The numbers $a_1,a_2,...a_n$ are called a Diophantine n-tuple if $a_r{a}_s+1$ is a perfect square whenever $r\ne s$\.

Tony and David's solutions were almost identical. Given that $\mathrm{ab}=q^2-1$ and $c=a+b+2q$ we must show that $\mathrm{ab}+1$  $\mathrm{bc}+1$ and $\mathrm{ac}+1$ are all perfect squares.

For the first one, as $\mathrm{ab}=q^2-1$ then $\mathrm{ab}+1=q^2$ so $\mathrm{ab}+1$ is a perfect square.

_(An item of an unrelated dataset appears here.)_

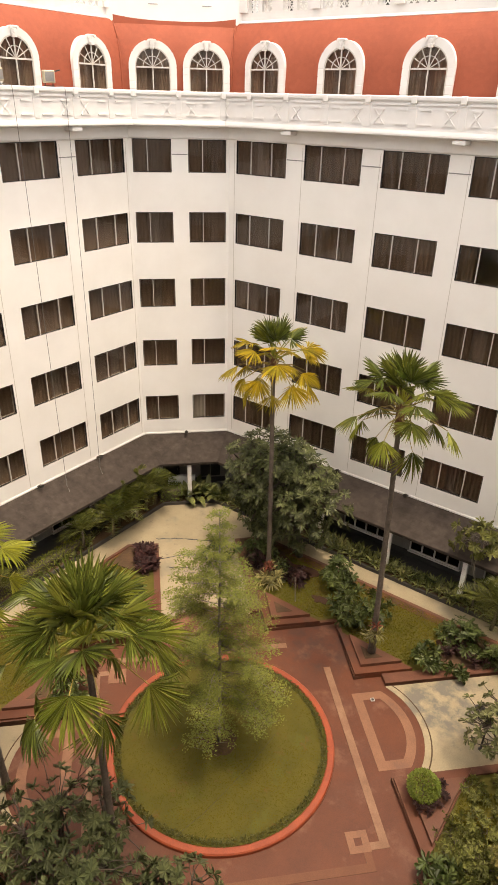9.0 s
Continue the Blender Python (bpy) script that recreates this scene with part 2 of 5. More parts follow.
LIME = leaf_mat("clipped_leaf", (0.105, 0.14, 0.02), (0.165, 0.19, 0.03), 0.35, 0.5)
PURPLE = leaf_mat("purple_leaf", (0.024, 0.012, 0.012), (0.055, 0.021, 0.019), 0.5, 0.5)
FEATHER = leaf_mat("feather_leaf", (0.066, 0.080, 0.018), (0.155, 0.158, 0.042), 0.55, 0.36)
METAL = mat("dark_metal", (0.05, 0.045, 0.04), None, 4, 0.5, metal=0.5)
GREYMETAL = mat("grey_metal", (0.33, 0.32, 0.31), (0.25, 0.24, 0.23), 2, 0.5, metal=0.3)
CABLE = mat("grey_cable", (0.20, 0.19, 0.18), None, 4, 0.6)
LAMPHEAD = mat("cream_lamp", (0.55, 0.50, 0.36), (0.42, 0.37, 0.26), 3, 0.5)
BLUE = mat("blue_duct", (0.10, 0.16, 0.24), (0.07, 0.11, 0.17), 1, 0.6)
TEAL = mat("teal_pipe", (0.02, 0.22, 0.20), None, 1, 0.5)
WOOD = mat("brown_timber", (0.0850, 0.0500, 0.0275), (0.0550, 0.0325, 0.0175), 4, 0.5, 0.1, 20)

# ---------- helpers ----------
def mesh_from(name, verts, faces, material, smooth=False):
    me = bpy.data.meshes.new(name)
    me.from_pydata([tuple(v) for v in verts], [], faces)
    me.update()
    me.materials.append(material)
    if smooth:
        me.polygons.foreach_set("use_smooth", [True] * len(me.polygons))
    return me


def obj(name, me, parent=None, label="", m=None):
    ob = new(name, me)
    if m is not None:
        ob.matrix_world = m
    if parent is not None:
        ob.parent = parent
    if label:
        ob["label"] = label
    return ob


def thing(name, label, category, group="", kind="", m=None):
    return tagged(obj(name, None, m=m), label, category, group, kind)


class Geo:
    """Collects vertices and faces for one mesh."""
    def __init__(self):
        self.v, self.f = [], []

    def box(self, x0, y0, z0, x1, y1, z1, m=None, bevel=0.0):
        b = len(self.v)
        pts = [(x, y, z) for z in (z0, z1) for x, y in ((x0, y0), (x1, y0), (x1, y1), (x0, y1))]
        if bevel:
            c = bevel
            ring = lambda z, k: [(x0 + k, y0, z), (x1 - k, y0, z), (x1, y0 + k, z), (x1, y1 - k, z), (x1 - k, y1, z), (x0 + k, y1, z), (x0, y1 - k, z), (x0, y0 + k, z)]
            inset = lambda z: [(x0 + c, y0 + c, z), (x1 - c, y0 + c, z), (x1 - c, y0 + c, z), (x1 - c, y1 - c, z), (x1 - c, y1 - c, z), (x0 + c, y1 - c, z), (x0 + c, y1 - c, z), (x0 + c, y0 + c, z)]
            rows = [inset(z0), ring(z0 + c, c), ring(z1 - c, c), inset(z1)]
            pts = [p for r in rows for p in r]
            fs = [tuple(range(7, -1, -1)), tuple(range(24, 32))]
            for k in range(3):
                fs += [(k * 8 + i, k * 8 + (i + 1) % 8, k * 8 + 8 + (i + 1) % 8, k * 8 + 8 + i) for i in range(8)]
        else:
            fs = [(3, 2, 1, 0), (4, 5, 6, 7), (0, 1, 5, 4), (1, 2, 6, 5), (2, 3, 7, 6), (3, 0, 4, 7)]
        self.v += [tuple(m @ Vector(p)) for p in pts] if m is not None else pts
        self.f += [tuple(b + i for i in f) for f in fs]
        return self

    def prism(self, pts, z0, z1):
        """An upright prism on a flat outline, wound to the left."""
        b, n = len(self.v), len(pts)
        self.v += [(x, y, z0) for x, y in pts] + [(x, y, z1) for x, y in pts]
        self.f += [tuple(b + n + i for i in range(n)), tuple(b + i for i in reversed(range(n)))]
        self.f += [(b + i, b + (i + 1) % n, b + n + (i + 1) % n, b + n + i) for i in range(n)]
        return self

    def tube(self, pts, radii, n=6, cap=True):
        b = len(self.v)
        pts = [Vector(p) for p in pts]
        for i, p in enumerate(pts):
            d = (pts[min(i + 1, len(pts) - 1)] - pts[max(i - 1, 0)]).normalized()
            u = d.orthogonal().normalized() if abs(d.z) < 0.9 else Vector((1, 0, 0)).cross(d).normalized()
            w = d.cross(u)
            r = radii[i] if hasattr(radii, "__len__") else radii
            for k in range(n):
                a = 2 * math.pi * k / n
                self.v.append(tuple(p + (u * math.cos(a) + w * math.sin(a)) * r))
        for i in range(len(pts) - 1):
            self.f += [(b + i * n + k, b + i * n + (k + 1) % n, b + (i + 1) * n + (k + 1) % n, b + (i + 1) * n + k) for k in range(n)]
        if cap:
            self.f += [tuple(b + k for k in reversed(range(n))), tuple(b + (len(pts) - 1) * n + k for k in range(n))]
        return self

    def out(self, name, material, parent=None, label="", smooth=False, m=None):
        return obj(name, mesh_from(name, self.v, self.f, material, smooth), parent, label, m)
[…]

Next, for bc+1, we substitute c=a+b+2q and expand:

${\displaystyle \begin{array}{cc}\multicolumn{1}{c}{b(a+b+2q)+1}& =\mathrm{ab}+b^2+2\mathrm{qb}+1\\ \multicolumn{1}{c}{}& =q^2-1+b^2+2\mathrm{qb}+1\\ \multicolumn{1}{c}{}& =q^2+2\mathrm{qb}+b^2\\ \multicolumn{1}{c}{}& =(q+b{)}^2.\end{array}}$

Finally, for $\mathrm{ac}+1$ we have $a(a+b+2q)+1=a^2+\mathrm{ab}+2\mathrm{aq}+1$ and in the same way, substituting $\mathrm{ab}=q^2-1$ we get $(a+q{)}^2$ which is obviously a perfect square. Q.E.D.